Data extract ::

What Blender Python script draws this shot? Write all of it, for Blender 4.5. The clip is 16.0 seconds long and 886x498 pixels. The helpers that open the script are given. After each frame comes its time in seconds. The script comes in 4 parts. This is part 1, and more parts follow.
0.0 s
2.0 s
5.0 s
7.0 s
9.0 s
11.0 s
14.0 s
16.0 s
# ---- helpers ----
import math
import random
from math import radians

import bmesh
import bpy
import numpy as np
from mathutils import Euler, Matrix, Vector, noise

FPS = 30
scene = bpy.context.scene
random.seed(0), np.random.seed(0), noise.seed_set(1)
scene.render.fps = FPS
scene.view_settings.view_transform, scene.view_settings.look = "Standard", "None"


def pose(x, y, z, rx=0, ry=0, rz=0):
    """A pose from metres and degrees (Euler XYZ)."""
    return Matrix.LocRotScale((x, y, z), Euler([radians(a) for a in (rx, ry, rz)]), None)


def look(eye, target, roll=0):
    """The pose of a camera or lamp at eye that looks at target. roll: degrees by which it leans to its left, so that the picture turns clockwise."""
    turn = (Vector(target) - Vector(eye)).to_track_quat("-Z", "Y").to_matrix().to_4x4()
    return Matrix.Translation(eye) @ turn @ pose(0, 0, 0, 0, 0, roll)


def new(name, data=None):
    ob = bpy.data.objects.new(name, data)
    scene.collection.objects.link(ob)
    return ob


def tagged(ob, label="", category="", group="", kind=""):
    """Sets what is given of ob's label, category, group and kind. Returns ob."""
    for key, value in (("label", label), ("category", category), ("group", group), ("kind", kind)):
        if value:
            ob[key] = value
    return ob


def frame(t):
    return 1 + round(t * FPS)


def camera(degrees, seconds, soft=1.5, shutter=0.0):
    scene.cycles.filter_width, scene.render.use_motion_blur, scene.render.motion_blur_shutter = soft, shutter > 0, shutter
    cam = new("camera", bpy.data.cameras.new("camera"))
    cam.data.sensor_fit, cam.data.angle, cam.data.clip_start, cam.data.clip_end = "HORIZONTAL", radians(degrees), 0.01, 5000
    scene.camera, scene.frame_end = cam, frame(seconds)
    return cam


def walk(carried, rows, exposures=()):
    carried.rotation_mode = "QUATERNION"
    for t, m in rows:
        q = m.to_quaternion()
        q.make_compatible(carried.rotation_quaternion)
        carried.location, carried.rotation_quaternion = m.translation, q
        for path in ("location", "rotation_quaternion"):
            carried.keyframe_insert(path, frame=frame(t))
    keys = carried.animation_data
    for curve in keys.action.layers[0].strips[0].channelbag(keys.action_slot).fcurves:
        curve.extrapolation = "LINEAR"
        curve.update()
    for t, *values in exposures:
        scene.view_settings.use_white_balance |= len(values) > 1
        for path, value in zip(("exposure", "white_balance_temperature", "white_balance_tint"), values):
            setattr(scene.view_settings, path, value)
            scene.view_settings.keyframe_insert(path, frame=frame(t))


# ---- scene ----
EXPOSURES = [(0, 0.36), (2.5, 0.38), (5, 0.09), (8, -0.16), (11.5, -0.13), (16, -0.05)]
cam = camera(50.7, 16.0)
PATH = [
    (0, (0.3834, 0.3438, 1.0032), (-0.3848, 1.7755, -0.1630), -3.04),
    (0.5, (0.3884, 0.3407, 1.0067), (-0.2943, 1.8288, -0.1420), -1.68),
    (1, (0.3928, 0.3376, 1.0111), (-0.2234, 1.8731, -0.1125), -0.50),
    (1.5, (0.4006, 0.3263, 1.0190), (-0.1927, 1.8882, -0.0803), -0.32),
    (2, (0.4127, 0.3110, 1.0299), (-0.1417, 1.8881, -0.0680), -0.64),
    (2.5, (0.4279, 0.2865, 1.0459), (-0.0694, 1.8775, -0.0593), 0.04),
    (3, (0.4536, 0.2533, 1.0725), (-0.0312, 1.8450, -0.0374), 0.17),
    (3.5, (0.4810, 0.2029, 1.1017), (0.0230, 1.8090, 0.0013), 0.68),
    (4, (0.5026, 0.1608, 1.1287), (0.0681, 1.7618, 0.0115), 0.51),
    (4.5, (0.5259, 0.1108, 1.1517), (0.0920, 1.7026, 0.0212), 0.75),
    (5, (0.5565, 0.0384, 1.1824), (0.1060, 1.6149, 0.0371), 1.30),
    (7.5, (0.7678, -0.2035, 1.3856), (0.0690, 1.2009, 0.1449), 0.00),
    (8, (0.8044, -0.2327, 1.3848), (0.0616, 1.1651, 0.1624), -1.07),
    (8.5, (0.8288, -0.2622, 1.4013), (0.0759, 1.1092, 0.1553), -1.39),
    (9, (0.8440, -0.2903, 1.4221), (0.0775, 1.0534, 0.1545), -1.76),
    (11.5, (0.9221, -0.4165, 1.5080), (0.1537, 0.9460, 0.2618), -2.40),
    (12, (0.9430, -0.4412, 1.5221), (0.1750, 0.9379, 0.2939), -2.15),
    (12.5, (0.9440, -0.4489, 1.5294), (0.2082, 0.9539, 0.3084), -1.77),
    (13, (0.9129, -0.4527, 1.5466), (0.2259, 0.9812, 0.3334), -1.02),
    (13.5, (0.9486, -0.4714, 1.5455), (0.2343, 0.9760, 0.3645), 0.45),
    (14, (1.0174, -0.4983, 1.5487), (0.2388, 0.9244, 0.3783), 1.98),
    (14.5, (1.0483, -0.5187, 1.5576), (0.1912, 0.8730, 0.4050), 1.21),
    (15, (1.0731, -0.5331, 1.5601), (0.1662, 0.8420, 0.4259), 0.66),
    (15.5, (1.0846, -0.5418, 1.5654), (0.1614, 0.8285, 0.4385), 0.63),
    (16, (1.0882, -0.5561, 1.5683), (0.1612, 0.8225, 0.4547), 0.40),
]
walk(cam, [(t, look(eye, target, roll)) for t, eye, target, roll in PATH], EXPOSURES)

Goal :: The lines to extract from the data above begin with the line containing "random.seed(0), np.random.seed(0), noise.seed_set(1)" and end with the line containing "what is given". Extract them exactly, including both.

Answer ::
random.seed(0), np.random.seed(0), noise.seed_set(1)
scene.render.fps = FPS
scene.view_settings.view_transform, scene.view_settings.look = "Standard", "None"


def pose(x, y, z, rx=0, ry=0, rz=0):
    """A pose from metres and degrees (Euler XYZ)."""
    return Matrix.LocRotScale((x, y, z), Euler([radians(a) for a in (rx, ry, rz)]), None)


def look(eye, target, roll=0):
    """The pose of a camera or lamp at eye that looks at target. roll: degrees by which it leans to its left, so that the picture turns clockwise."""
    turn = (Vector(target) - Vector(eye)).to_track_quat("-Z", "Y").to_matrix().to_4x4()
    return Matrix.Translation(eye) @ turn @ pose(0, 0, 0, 0, 0, roll)


def new(name, data=None):
    ob = bpy.data.objects.new(name, data)
    scene.collection.objects.link(ob)
    return ob


def tagged(ob, label="", category="", group="", kind=""):
    """Sets what is given of ob's label, category, group and kind. Returns ob."""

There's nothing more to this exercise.